A tese de que o eleitor fará a seleção natural para escolher quem será capaz de derrotar Bolsonaro e Lula no ano que vem tem mais credibilidade para esta eleição do que em 2018, quando a maioria queria mesmo era impedir que o petismo voltasse ao poder. Hoje, a maioria quer que apareça algum candidato capaz de derrotar o presente infame e o passado recente que não quer ter de volta.
Bolsonaro surgiu do nada para derrotar o candidato petista Fernando Haddad porque, naquela ocasião, o eleitorado votou com sangue nos olhos. O PT inaugurou a política do “nós contra eles”, sem se dar conta de que “eles” tinham a maioria depois que o predomínio petista foi sendo corroído pelas acusações de corrupção, do mensalão ao petrolão. Não que os extremistas de direita sejam, ou fossem naquela ocasião, a maioria do eleitorado, mas porque Bolsonaro surgiu como uma novidade que não era, mas parecia ser, pela linguagem desabrida, pela suposta coragem de encarar os poderosos, de ir contra “o sistema”.
A maioria não percebeu, apesar das demonstrações públicas de que era misógino, racista, miliciano, fariseu, que Bolsonaro era a face mais obscura do próprio sistema, um falso Messias.

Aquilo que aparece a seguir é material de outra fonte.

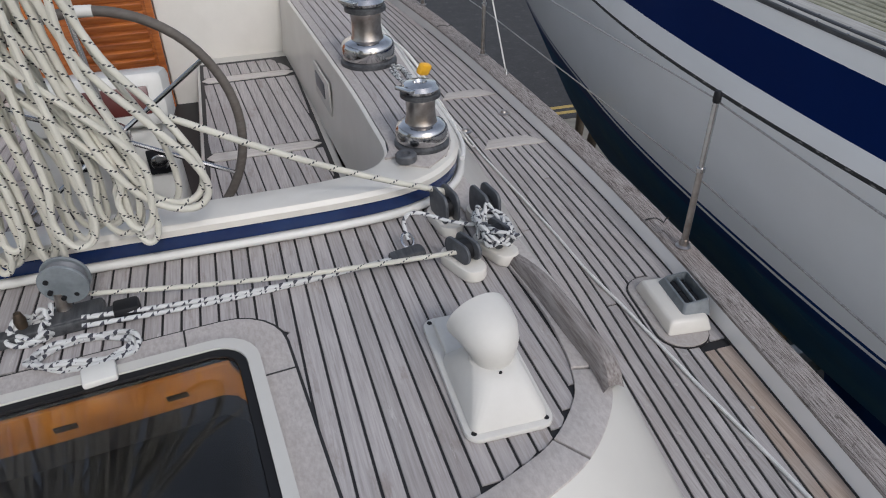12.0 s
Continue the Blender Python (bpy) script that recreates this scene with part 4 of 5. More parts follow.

Hoje, é diferente. Já se sabe o que é ser um Bolsonaro, e, mesmo entre os que o apoiam ainda, a maioria está à espera de um(a) candidato(a) que seja capaz de derrotar não apenas o farsante que nos governa, como o que quer voltar para repetir os mesmos erros, com as mesmas pessoas.
Além dos já convertidos, é difícil encontrar quem realmente acredite que Lula seja inocente dos crimes por que foi condenado em várias instâncias. A campanha eleitoral se encarregará de relembrar tudo o que aconteceu, assim como a CPI foi capaz de ressaltar fatos que, vistos em conjunto, fizeram com que a memória coletiva fosse reavivada, dando a exata dimensão do que aconteceu e por quê.
De que tanto Lula quanto Bolsonaro querem digladiar entre si, não há dúvidas. O que parece improvável é que a maioria dos eleitores queira essa confrontação como solução para o país. Em 2018, a maioria tirou Bolsonaro do limbo político para alçá-lo à Presidência, porque nenhum dos demais parecia capaz de derrotar o petismo. Mas parece fundamental hoje que a maioria dos candidatos que já se apresentaram está disposta a um acordo seletivo em meio à campanha, para não terminar o primeiro turno com 4% dos votos, como aconteceu com Alckmin, Marina e outros.
Se a vaidade individual for menor que a vontade de atingir o objetivo maior de não deixar o país regredir, haverá uma seleção natural que abrirá espaço a uma terceira via, como prevê o cientista político da FGV do Rio Carlos Pereira. Aconteceu em 2018, acontecerá no ano que vem novamente. Chegou-se a especular que a eleição de 2018 seria semelhante à de 1989, a primeira eleição direta para presidente depois da ditadura. De certa maneira, foi.
Muitos candidatos se apresentaram, de todas as tendências políticas, e a prisão de Lula por corrupção marcava um ponto de inflexão nas sucessivas vitórias eleitorais do PT. Em 1989, o fim da ditadura militar colocou na disputa a força partidária do PMDB e de seu candidato, Ulysses Guimarães, o pai da Constituição Cidadã, como a principal força política contra os oposicionistas Brizola e Lula. Apareceu Fernando Collor, que, da mesma maneira que Bolsonaro, apresentou-se ao eleitorado como quem não era e conseguiu atrair a esperança dos que não queriam mais a velha política, mas também não queriam a esquerda.
Como em 1989, também em 2018 a força partidária foi menos importante que a emoção que os candidatos inspiravam nos eleitores. Ulysses esperou em vão que sua máquina eleitoral entrasse em ação, assim como Geraldo Alckmin esperou que a máquina tucana o levasse ao segundo turno, como sempre acontecera — inclusive com ele próprio — com os candidatos tucanos desde 1994.
Bolsonaro, assim como Collor, assenhorou-se do eleitorado de centro-direita que até então apoiava o PSDB, especialmente no Sul, Sudeste e Centro-Oeste, assim como Lula, ao mudar da água para o vinho em 2002, travestiu-se de moderado para chegar ao poder. As pesquisas de opinião mostram até o momento que é esse eleitorado, não radicalizado, que pode decidir quem será o próximo presidente da República.